The country's flak jacket
Last week, the High Court of Justice handed down several key rulings that touch on Israel's continuing war against murderous Palestinian terror. According to Henry Kissinger's well-known dictum, if no one is satisfied with court rulings, it is a sign that they are good, worthy and just.
Last week, the High Court of Justice handed down several key rulings that touch on Israel's continuing war against murderous Palestinian terror. The first ruling, which revoked a provision in the "Intifada Law," was greeted with massive criticism and harsh attacks from circles on the right, whereas the final ruling, which permitted, albeit with certain restrictions, targeted killings of terrorists, was greeted with cries of distress in leftist circles.
According to Henry Kissinger's well-known dictum, if no one is satisfied with court rulings, it is a sign that they are good, worthy and just. There are Knesset members whose throbbing sense of self-importance causes them to believe that the essence of democracy is Knesset decisions, which "reflect the will of the people." Such democracies have been termed "the tyranny of the masses" by Aristotle and Thomas Jefferson. True democracy is built on checks and balances, including judicial review of majority decisions. This is so in the United States, it is so in Europe and it is so in the Jewish view.
However, I am not proposing to defend the High Court of Justice, as it does not need my defense. Rather, I propose to illuminate a certain point of which most citizens of this country seem unaware - namely, the High Court's tremendous contribution to Israel's diplomatic and information struggle. As someone who dealt with this subject for many years and continues to follow this difficult and essential struggle closely, I am able to testify to the extent to which the Supreme Court's status and prestige in Israel, its profound involvement in the activities of the Israel Defense Forces and Israel as a whole in the territories, and its thorough and profound rulings on these issues have helped Israel rebuff harsh diplomatic and propaganda attacks on it by various actors worldwide.
The whole world does not think like Iranian President Mahmoud Ahmadinejad; Israel also has many friends in the United States, Canada, Australia, Europe and elsewhere. However, the preservation of human rights is very important to these friends. The Knesset's decisions do not impress them, and this is no wonder, as even inside Israel itself, the Knesset does not earn great trust. The Supreme Court, however, has great trust among the citizens of Israel and even more in the enlightened world. There is no supreme court in the world that is more esteemed for its independence, its courage and its sensitivity to international law and to proportionality in government actions than the Israeli Supreme Court, and there is no jurist in the world who is accorded more esteem than former Supreme Court president Aharon Barak.
Since the Six-Day War, the High Court of Justice has dealt with hundreds, if not thousands, of petitions concerning Israeli policy in the territories. All along the way, no real damage has been done to the IDF's ability to wage an all-out war on terror and Palestinian subversion. The High Court has allowed house demolitions, the deportation of terrorists, construction of the separation fence and now also targeted interceptions. However, its willingness to deliberate the fundamentals of each and every petition in all seriousness; its imposition of constraints and limits on the security forces' actions; its insistence on the principle of proportionality; the fact that here and there, it has not hesitated to revoke government decisions or prohibit government actions; and above all, the fact that its rulings are always anchored in reasoned argument in the best judicial tradition - all these have made it Israel's main line of defense, the country's flak jacket in its diplomatic-informational struggle.

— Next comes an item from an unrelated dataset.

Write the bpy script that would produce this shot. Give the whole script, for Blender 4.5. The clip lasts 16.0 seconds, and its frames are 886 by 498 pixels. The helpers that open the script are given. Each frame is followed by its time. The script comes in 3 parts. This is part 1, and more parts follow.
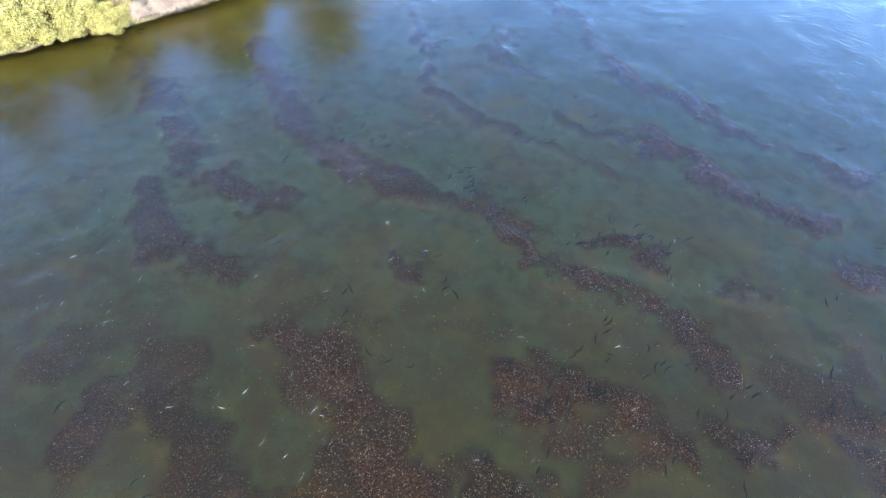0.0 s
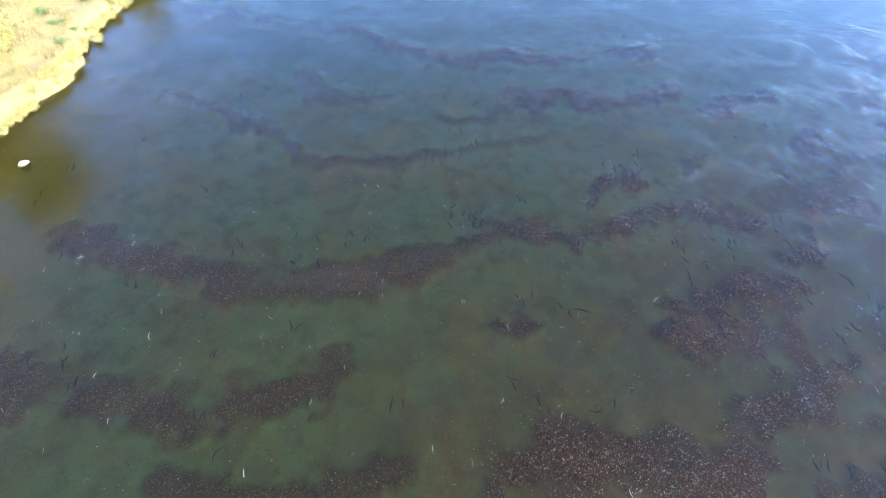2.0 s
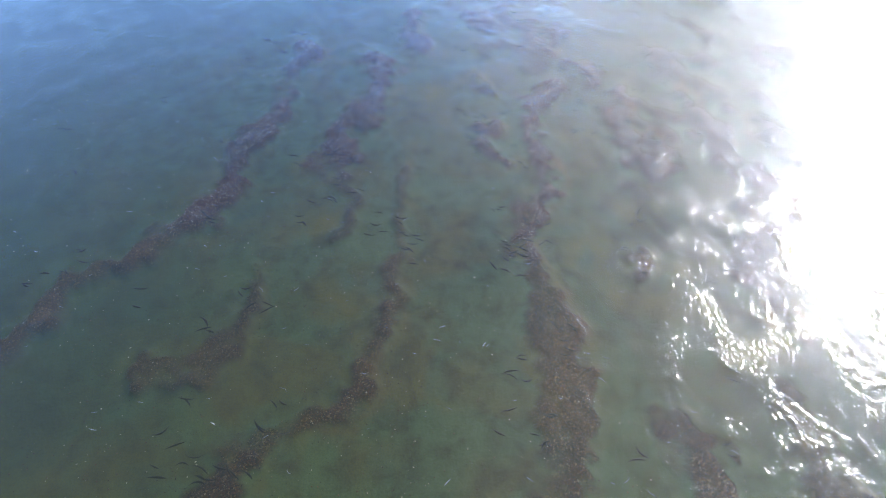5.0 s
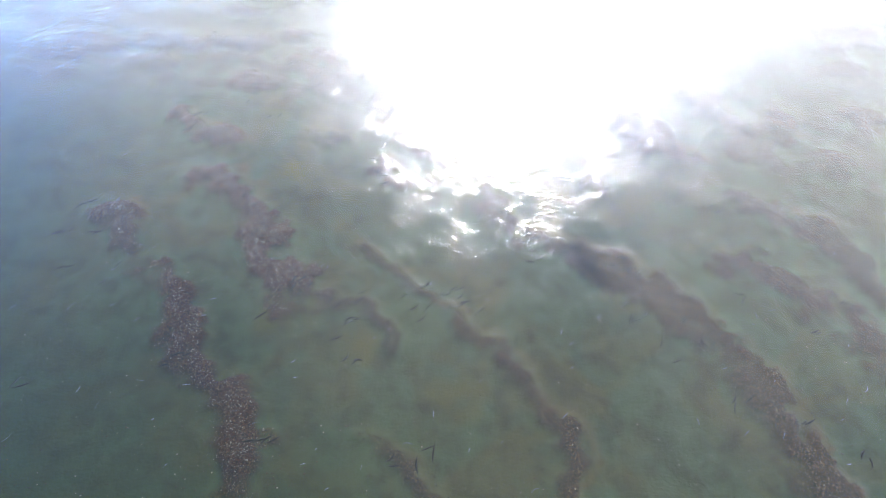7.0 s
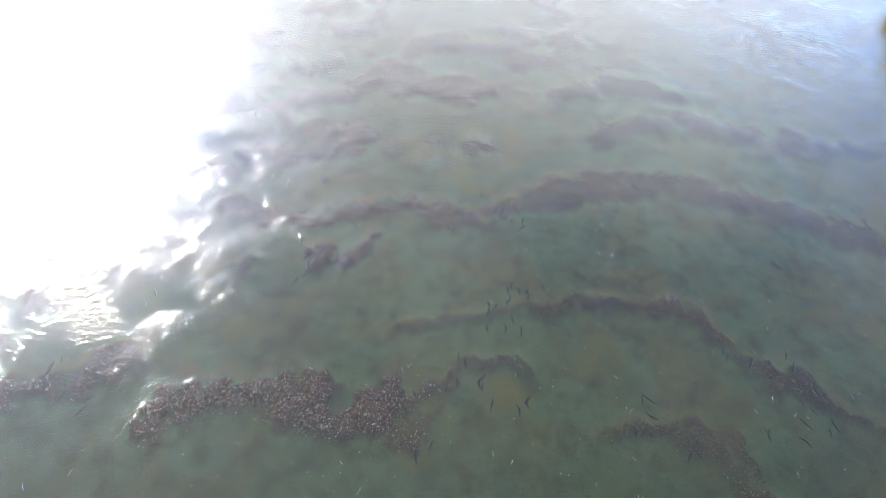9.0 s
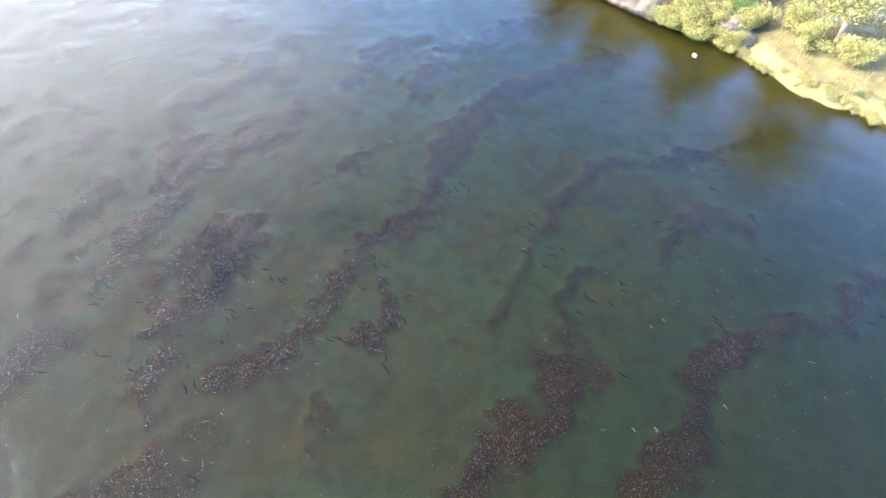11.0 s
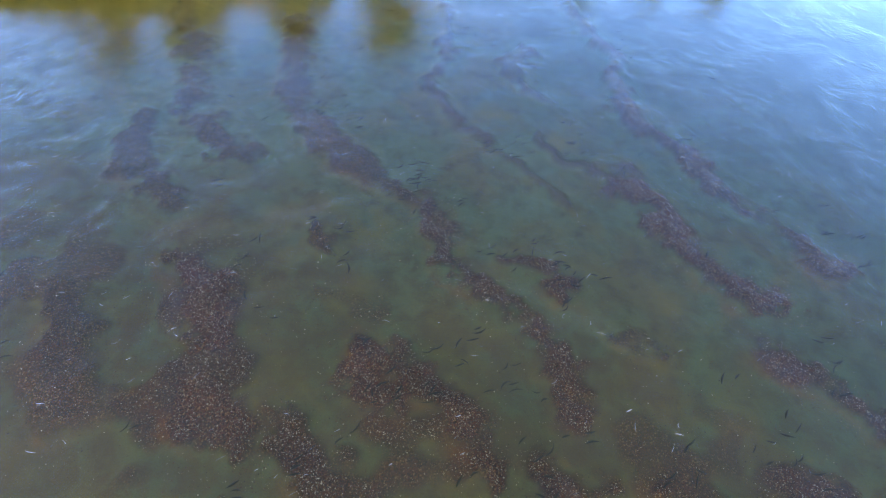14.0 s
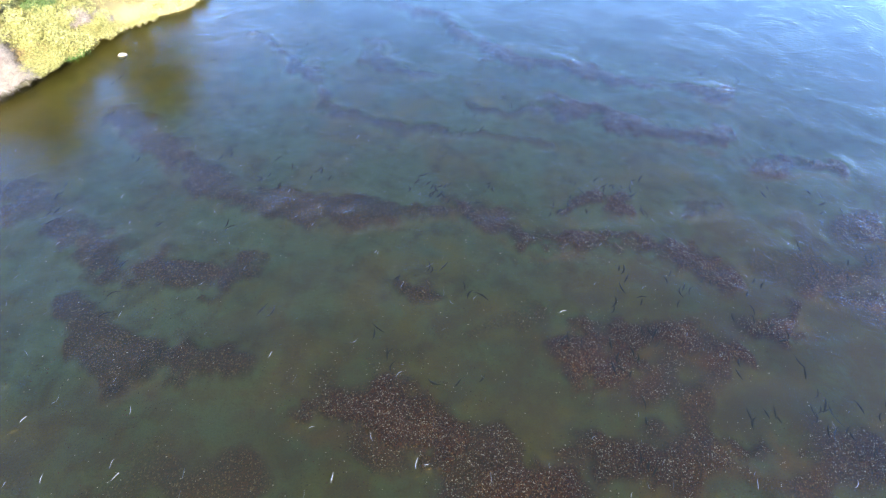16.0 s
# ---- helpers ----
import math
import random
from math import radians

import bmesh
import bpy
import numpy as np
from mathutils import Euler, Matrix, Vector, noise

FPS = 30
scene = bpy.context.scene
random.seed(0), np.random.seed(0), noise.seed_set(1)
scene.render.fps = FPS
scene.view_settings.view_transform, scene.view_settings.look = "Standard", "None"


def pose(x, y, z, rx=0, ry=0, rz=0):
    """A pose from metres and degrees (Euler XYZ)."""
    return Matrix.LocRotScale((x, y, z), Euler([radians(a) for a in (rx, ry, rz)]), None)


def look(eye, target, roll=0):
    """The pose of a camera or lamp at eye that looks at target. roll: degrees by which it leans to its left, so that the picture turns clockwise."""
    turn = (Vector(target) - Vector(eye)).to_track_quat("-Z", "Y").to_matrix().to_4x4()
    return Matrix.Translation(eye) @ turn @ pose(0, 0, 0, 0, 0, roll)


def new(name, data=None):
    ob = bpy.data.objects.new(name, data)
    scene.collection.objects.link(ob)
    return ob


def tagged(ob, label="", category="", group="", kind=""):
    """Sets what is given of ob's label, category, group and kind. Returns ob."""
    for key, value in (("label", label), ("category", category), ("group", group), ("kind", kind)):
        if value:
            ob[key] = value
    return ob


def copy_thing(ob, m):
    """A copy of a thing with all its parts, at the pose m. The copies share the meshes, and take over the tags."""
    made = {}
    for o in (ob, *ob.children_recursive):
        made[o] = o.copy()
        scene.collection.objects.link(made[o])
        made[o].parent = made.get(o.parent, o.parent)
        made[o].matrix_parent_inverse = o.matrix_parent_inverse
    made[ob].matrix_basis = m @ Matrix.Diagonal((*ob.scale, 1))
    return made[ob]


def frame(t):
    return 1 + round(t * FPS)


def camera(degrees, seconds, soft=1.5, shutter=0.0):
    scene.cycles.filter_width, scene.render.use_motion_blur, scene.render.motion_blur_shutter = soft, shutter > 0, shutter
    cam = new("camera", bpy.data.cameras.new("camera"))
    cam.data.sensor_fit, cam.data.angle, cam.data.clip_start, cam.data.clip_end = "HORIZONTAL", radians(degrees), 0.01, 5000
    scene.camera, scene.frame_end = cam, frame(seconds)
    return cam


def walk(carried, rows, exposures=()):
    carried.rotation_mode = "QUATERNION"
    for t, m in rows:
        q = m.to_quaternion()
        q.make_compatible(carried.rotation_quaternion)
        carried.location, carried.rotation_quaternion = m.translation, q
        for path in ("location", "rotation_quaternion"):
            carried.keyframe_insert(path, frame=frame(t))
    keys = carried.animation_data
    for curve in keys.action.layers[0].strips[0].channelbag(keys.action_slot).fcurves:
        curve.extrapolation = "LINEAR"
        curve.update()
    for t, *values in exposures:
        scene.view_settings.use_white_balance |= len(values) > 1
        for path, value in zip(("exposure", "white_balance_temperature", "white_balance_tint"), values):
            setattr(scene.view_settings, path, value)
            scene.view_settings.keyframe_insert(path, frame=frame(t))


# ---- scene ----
cam = camera(78.5, 16.0, soft=1.1)
PATH = [
    (0, (0.16, 0.51, 21.52), (0.18, 13.09, 5.97), 2.74),
    (0.5, (-4.43, 1.90, 21.54), (-1.71, 14.23, 6.03), 3.13),
    (1, (-8.41, 4.10, 21.53), (-3.11, 15.63, 6.07), 3.29),
    (1.5, (-11.83, 7.09, 21.48), (-4.21, 17.30, 6.07), 3.33),
    (2, (-14.49, 10.72, 21.41), (-4.89, 19.14, 6.01), 3.18),
    (2.5, (-16.26, 14.83, 21.34), (-5.15, 21.09, 5.93), 2.96),
    (3, (-17.04, 19.17, 21.31), (-4.92, 23.00, 5.86), 2.74),
    (3.5, (-16.82, 23.51, 21.34), (-4.25, 24.76, 5.83), 2.52),
    (4, (-15.66, 27.65, 21.45), (-3.20, 26.29, 5.87), 2.33),
    (4.5, (-13.75, 31.37, 21.60), (-1.93, 27.48, 5.95), 2.22),
    (5, (-11.27, 34.66, 21.79), (-0.59, 28.40, 6.08), 2.13),
    (5.5, (-8.31, 37.49, 21.98), (0.78, 29.15, 6.24), 2.02),
    (6, (-4.93, 39.76, 22.17), (2.20, 29.69, 6.44), 1.90),
    (6.5, (-1.20, 41.37, 22.34), (3.65, 29.95, 6.65), 1.83),
    (7, (2.80, 42.19, 22.49), (5.10, 29.90, 6.87), 1.82),
    (7.5, (6.91, 42.15, 22.59), (6.47, 29.56, 7.05), 1.89),
    (8, (10.94, 41.25, 22.64), (7.66, 29.02, 7.16), 1.97),
    (8.5, (14.83, 39.34, 22.64), (8.86, 28.14, 7.19), 2.06),
    (9, (18.29, 36.62, 22.62), (9.87, 27.09, 7.18), 2.16),
    (9.5, (21.09, 33.23, 22.58), (10.63, 25.99, 7.15), 2.31),
    (10, (23.15, 29.28, 22.54), (11.22, 24.73, 7.15), 2.65),
    (10.5, (24.43, 24.96, 22.48), (11.72, 23.32, 7.13), 3.15),
    (11, (24.90, 20.52, 22.39), (12.11, 21.81, 7.07), 3.69),
    (11.5, (24.47, 16.12, 22.28), (12.26, 20.20, 6.96), 4.20),
    (12, (23.07, 11.91, 22.13), (11.98, 18.45, 6.82), 4.63),
    (12.5, (20.72, 8.04, 21.97), (11.15, 16.66, 6.67), 4.95),
    (13, (17.60, 4.74, 21.78), (9.84, 15.05, 6.50), 5.16),
    (13.5, (13.89, 2.20, 21.56), (8.19, 13.85, 6.33), 5.19),
    (14, (9.72, 0.46, 21.32), (6.27, 13.02, 6.14), 5.09),
    (14.5, (5.32, -0.46, 21.05), (4.20, 12.58, 5.93), 4.82),
    (15, (0.86, -0.48, 20.77), (2.10, 12.61, 5.70), 4.38),
    (15.5, (-3.42, 0.42, 20.49), (0.13, 13.15, 5.48), 3.80),
    (16, (-7.45, 2.23, 20.21), (-1.72, 14.24, 5.28), 3.10),
]
walk(cam, [(t, look(eye, target, roll)) for t, eye, target, roll in PATH])

# ---- light: low sun from the south, blue sky with a bright veil of cloud round the sun ----
SUN_EL = 32.0
SUN_DIR = Vector((0.07, -0.997, 0)).normalized() * math.cos(radians(SUN_EL)) + Vector((0, 0, math.sin(radians(SUN_EL))))


def math_node(tree, op, a, b=None, clamp=False):
    n = tree.nodes.new("ShaderNodeMath")
    n.operation, n.use_clamp = op, clamp
    for i, v in enumerate((a, b)):
        if v is None:
            continue
        if isinstance(v, (int, float)):
            n.inputs[i].default_value = v
        else:
            tree.links.new(v, n.inputs[i])
    return n.outputs[0]


def mix_color(tree, fac, a, b, blend="MIX"):
    n = tree.nodes.new("ShaderNodeMix")
    n.data_type, n.blend_type = "RGBA", blend
    for i, v in ((0, fac), (6, a), (7, b)):
        if isinstance(v, (int, float)):
            n.inputs[i].default_value = v
        elif isinstance(v, tuple):
            n.inputs[i].default_value = (*v, 1) if len(v) == 3 else v
        else:
            tree.links.new(v, n.inputs[i])
    return n.outputs[2]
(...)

The Arabs conducted a huge war against the separation fence, or as they like to call it, the "wall." They realized full well that the fence established a limit to the spread of Islamism and constituted a major brake on terrorism. About two and a half years ago, the International Court of Justice in The Hague issued a ruling that determined that the fence was illegal and should be dismantled. The Arabs intended to use this ruling as a tremendous lever against Israel, and even managed to get a harsh resolution against Israel passed by the United Nations General Assembly toward the end of 2004. But now, for the second year already, the Arabs have not raised this issue in the General Assembly and are contenting themselves with marginal and unimportant resolutions. This is because in the meantime, the Israeli Supreme Court began to thoroughly examine the fence's route along its entire length and has proven to every unbiased person that no one can balance Israel's security needs, which many in the world recognize, with the Palestinians' needs and rights better than it can. It has also dealt with the International Court of Justice's ruling and vanquished it.
This is also the case with respect to the targeted interceptions, which are a major tool in the war on terror. The court's decision - which has afforded a legal basis, in accordance with international law, and a moral justification for carrying out targeted interceptions under certain conditions and constraints - is the defensive shield of this country and its agents in this holy war.